- **GIVEN INFORMATION**
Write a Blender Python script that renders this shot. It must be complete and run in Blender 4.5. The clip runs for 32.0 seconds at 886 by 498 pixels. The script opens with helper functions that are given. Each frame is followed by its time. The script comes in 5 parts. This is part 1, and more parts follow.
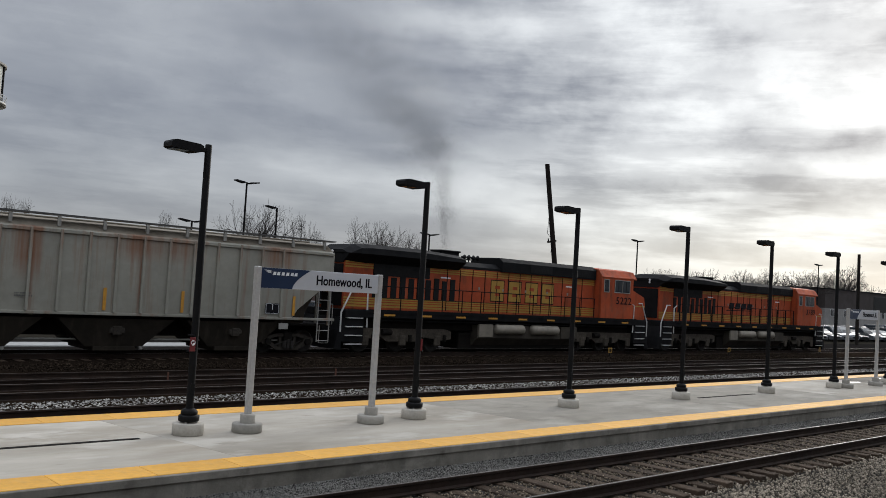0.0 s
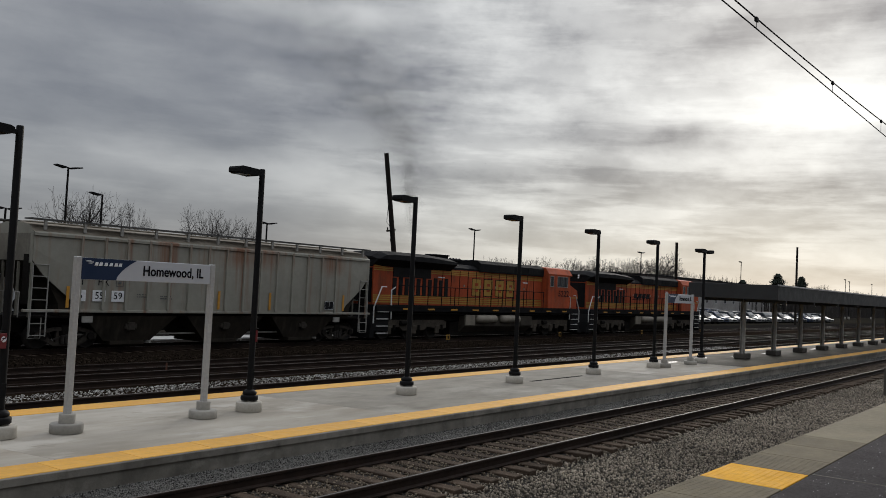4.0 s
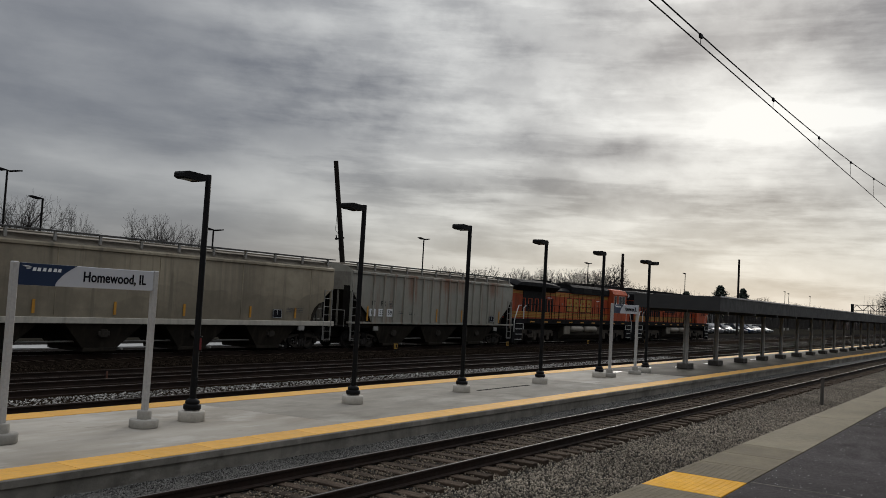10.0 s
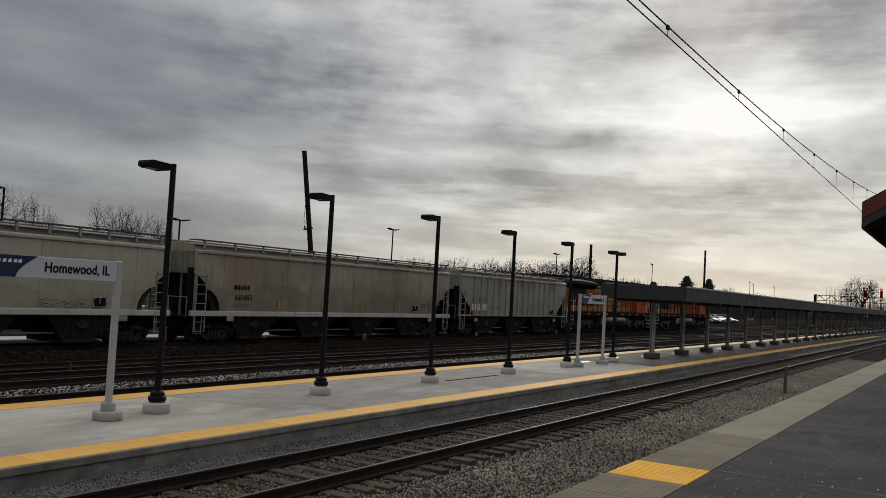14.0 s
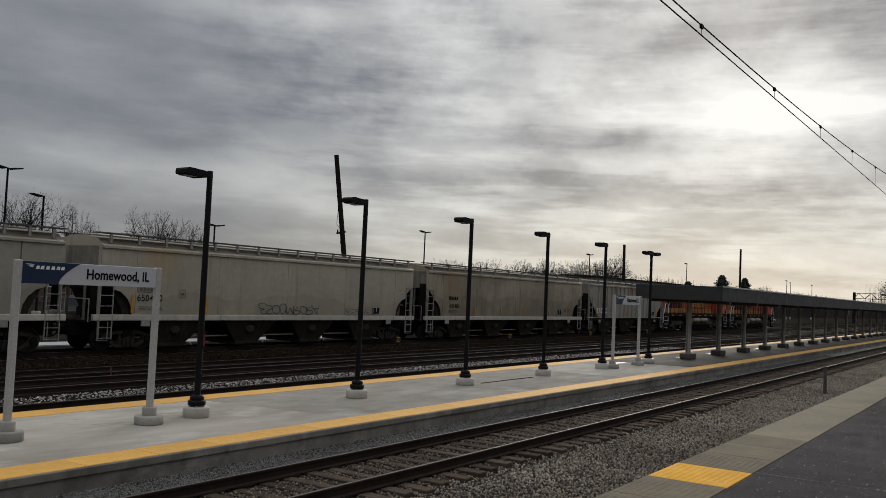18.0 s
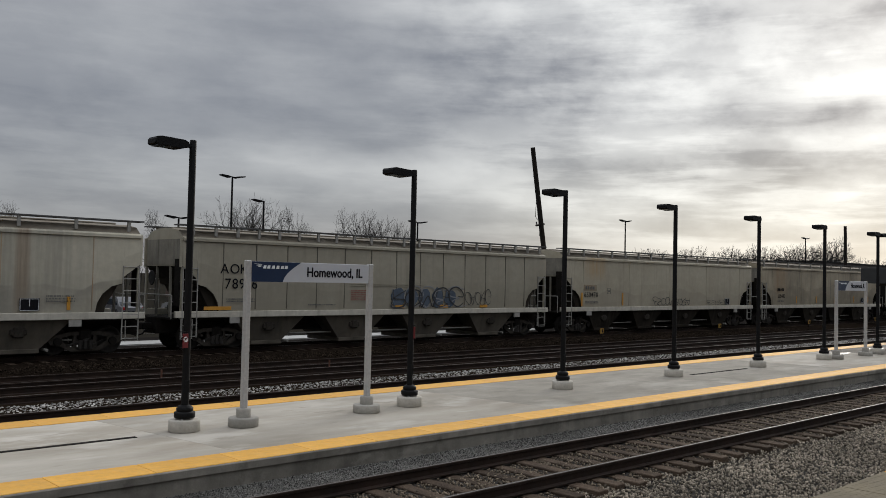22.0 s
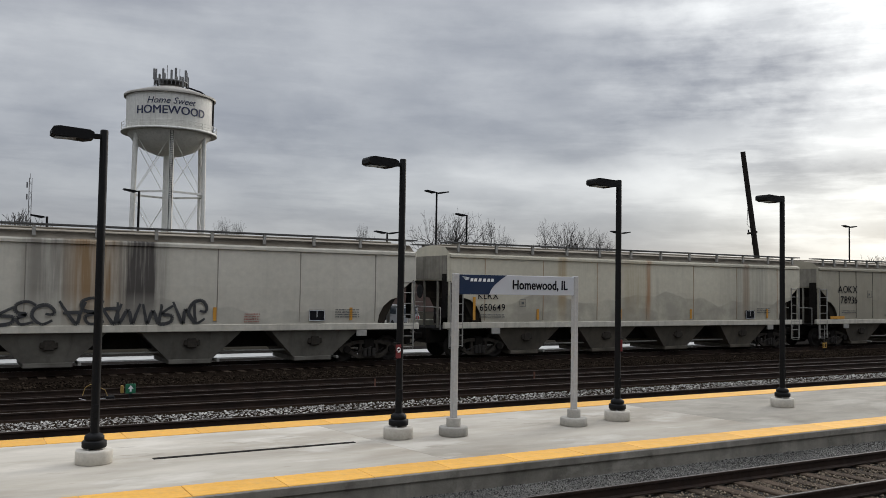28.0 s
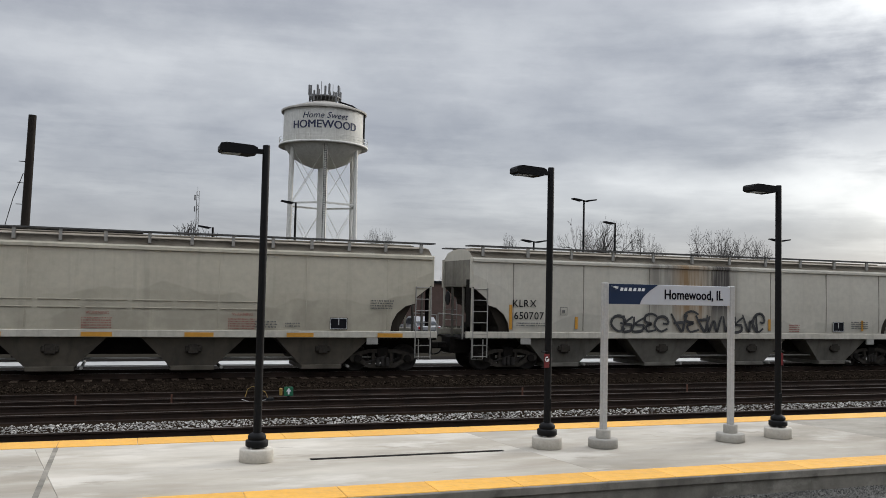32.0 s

- **WHAT YOU HAVE TO DO**
Leave out the pictures and give the listing above again exactly.

- **COMPLETE OUTPUT**
Write a Blender Python script that renders this shot. It must be complete and run in Blender 4.5. The clip runs for 32.0 seconds at 886 by 498 pixels. The script opens with helper functions that are given. Each frame is followed by its time. The script comes in 5 parts. This is part 1, and more parts follow.
0.0 s
4.0 s
10.0 s
14.0 s
18.0 s
22.0 s
28.0 s
32.0 s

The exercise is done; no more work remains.